- _THE REQUEST_: For this exercise, write out exactly, and only, the lines running from the line that contains "3 of 4. More parts follow." through the line that contains "# ---- the spruce".

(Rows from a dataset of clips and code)
——————

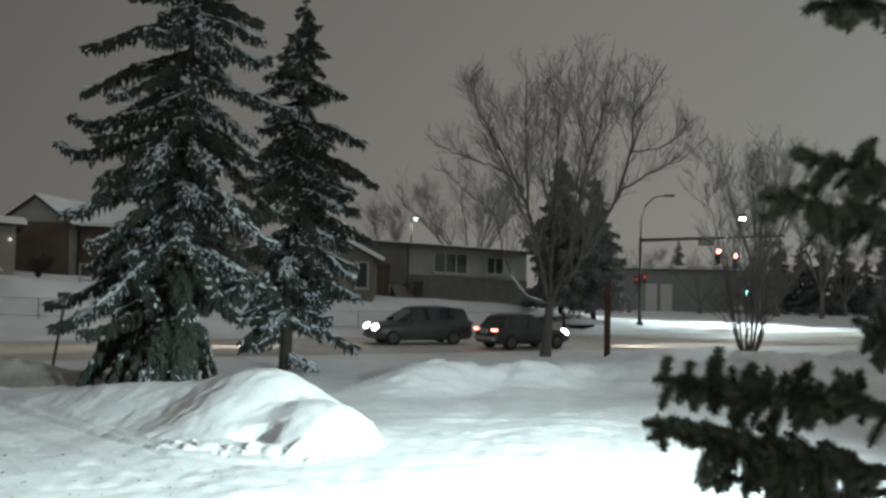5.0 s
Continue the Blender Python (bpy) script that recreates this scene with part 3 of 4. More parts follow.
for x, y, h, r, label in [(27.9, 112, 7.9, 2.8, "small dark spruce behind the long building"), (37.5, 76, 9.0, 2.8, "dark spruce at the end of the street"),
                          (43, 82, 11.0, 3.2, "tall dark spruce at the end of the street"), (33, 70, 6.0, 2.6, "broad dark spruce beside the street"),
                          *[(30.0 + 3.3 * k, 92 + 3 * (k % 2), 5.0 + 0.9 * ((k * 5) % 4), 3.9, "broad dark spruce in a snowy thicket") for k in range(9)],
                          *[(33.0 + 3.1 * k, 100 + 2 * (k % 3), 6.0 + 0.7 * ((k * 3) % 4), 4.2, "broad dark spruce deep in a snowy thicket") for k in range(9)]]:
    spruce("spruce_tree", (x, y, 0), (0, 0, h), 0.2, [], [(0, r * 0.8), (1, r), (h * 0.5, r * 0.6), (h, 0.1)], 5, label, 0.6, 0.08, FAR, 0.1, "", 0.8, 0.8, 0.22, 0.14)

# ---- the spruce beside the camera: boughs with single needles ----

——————

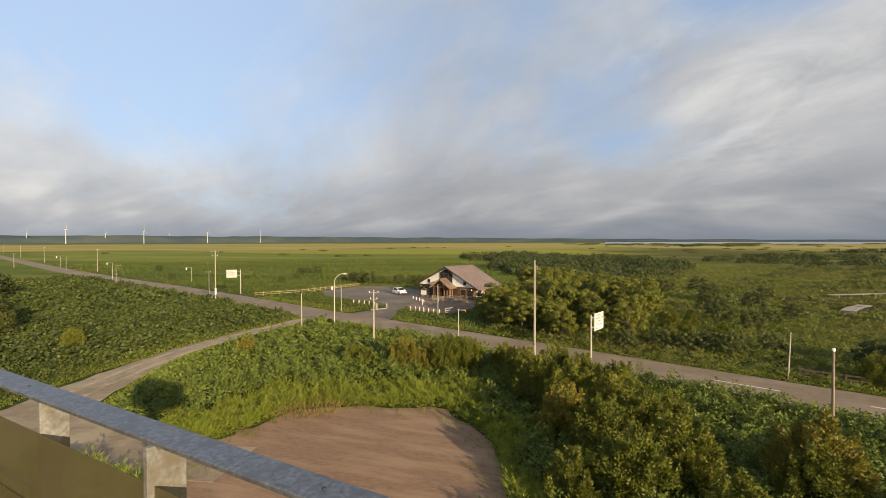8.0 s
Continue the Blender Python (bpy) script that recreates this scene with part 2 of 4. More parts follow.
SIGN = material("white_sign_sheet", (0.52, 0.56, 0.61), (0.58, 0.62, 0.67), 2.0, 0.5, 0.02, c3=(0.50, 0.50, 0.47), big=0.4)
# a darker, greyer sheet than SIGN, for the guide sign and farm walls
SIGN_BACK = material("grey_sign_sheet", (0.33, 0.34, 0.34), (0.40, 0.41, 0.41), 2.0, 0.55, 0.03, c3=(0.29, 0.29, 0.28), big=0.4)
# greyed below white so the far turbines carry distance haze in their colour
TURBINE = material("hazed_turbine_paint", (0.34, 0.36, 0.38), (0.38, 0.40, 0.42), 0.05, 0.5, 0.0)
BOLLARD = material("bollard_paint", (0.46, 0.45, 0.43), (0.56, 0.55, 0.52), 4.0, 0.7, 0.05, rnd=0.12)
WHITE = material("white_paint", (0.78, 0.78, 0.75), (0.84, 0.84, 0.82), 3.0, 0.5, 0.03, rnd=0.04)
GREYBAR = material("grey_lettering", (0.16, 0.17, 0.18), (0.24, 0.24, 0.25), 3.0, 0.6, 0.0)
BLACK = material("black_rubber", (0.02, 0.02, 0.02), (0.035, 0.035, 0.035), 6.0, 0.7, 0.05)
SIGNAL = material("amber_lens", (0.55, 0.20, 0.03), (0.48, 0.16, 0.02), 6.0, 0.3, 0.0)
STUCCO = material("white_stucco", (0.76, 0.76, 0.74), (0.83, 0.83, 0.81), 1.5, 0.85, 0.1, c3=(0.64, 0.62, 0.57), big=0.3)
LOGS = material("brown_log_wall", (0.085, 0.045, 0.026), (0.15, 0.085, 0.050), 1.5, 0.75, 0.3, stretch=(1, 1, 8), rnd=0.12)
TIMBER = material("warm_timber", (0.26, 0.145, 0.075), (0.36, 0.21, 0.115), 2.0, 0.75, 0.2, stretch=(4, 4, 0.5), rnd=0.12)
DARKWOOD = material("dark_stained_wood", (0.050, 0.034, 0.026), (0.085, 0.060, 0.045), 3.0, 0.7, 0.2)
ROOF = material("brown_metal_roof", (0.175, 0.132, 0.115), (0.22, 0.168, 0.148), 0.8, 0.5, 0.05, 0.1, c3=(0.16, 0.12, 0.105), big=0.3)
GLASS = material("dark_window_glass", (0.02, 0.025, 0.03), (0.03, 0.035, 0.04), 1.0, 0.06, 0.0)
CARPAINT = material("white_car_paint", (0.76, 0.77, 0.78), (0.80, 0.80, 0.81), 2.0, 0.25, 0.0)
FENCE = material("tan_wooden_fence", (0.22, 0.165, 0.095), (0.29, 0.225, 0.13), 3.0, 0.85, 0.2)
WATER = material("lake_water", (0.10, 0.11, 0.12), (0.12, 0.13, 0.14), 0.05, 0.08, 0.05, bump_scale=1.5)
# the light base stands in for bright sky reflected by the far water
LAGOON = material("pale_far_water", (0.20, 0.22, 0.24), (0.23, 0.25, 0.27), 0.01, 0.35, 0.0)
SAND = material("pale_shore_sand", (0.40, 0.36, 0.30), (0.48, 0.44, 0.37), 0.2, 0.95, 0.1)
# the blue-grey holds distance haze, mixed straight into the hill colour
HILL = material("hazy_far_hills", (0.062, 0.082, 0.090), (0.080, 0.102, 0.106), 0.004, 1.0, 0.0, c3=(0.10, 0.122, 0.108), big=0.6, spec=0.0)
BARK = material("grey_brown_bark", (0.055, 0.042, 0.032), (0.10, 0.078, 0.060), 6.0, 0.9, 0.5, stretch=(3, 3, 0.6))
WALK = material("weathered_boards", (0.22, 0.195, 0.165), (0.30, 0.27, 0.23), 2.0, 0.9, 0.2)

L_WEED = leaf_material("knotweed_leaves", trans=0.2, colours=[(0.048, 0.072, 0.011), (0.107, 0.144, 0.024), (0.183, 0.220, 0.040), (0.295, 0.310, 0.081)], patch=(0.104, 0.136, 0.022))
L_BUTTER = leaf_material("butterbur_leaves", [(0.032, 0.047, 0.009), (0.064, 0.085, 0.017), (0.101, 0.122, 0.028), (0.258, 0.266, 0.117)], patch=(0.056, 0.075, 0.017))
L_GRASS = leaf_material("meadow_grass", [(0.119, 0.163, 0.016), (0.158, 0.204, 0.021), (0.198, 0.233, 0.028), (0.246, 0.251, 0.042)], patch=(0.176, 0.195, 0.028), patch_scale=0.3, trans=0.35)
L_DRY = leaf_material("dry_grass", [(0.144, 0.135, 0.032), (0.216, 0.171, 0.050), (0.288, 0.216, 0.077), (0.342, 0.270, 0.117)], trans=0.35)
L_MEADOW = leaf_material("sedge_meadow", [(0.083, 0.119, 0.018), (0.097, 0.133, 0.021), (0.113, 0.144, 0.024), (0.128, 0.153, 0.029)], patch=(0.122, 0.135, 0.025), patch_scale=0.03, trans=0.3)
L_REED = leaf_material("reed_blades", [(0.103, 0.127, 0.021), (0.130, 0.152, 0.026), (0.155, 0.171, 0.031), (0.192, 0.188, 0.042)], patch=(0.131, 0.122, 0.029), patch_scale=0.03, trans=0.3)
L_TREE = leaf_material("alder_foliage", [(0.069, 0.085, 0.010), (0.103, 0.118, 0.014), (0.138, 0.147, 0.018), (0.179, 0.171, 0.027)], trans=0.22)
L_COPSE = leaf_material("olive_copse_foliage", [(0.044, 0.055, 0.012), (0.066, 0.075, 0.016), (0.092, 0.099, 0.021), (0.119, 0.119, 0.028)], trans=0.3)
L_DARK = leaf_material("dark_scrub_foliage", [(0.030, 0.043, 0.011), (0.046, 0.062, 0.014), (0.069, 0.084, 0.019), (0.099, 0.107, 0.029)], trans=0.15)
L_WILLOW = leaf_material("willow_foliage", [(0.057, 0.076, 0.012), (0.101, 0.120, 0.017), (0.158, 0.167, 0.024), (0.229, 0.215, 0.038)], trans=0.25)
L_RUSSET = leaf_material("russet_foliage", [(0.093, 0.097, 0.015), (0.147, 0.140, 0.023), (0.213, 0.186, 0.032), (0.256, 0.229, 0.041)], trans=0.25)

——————

- _OUTPUT FOR THIS TASK_:
Continue the Blender Python (bpy) script that recreates this scene with part 3 of 4. More parts follow.
for x, y, h, r, label in [(27.9, 112, 7.9, 2.8, "small dark spruce behind the long building"), (37.5, 76, 9.0, 2.8, "dark spruce at the end of the street"),
                          (43, 82, 11.0, 3.2, "tall dark spruce at the end of the street"), (33, 70, 6.0, 2.6, "broad dark spruce beside the street"),
                          *[(30.0 + 3.3 * k, 92 + 3 * (k % 2), 5.0 + 0.9 * ((k * 5) % 4), 3.9, "broad dark spruce in a snowy thicket") for k in range(9)],
                          *[(33.0 + 3.1 * k, 100 + 2 * (k % 3), 6.0 + 0.7 * ((k * 3) % 4), 4.2, "broad dark spruce deep in a snowy thicket") for k in range(9)]]:
    spruce("spruce_tree", (x, y, 0), (0, 0, h), 0.2, [], [(0, r * 0.8), (1, r), (h * 0.5, r * 0.6), (h, 0.1)], 5, label, 0.6, 0.08, FAR, 0.1, "", 0.8, 0.8, 0.22, 0.14)

# ---- the spruce beside the camera: boughs with single needles ----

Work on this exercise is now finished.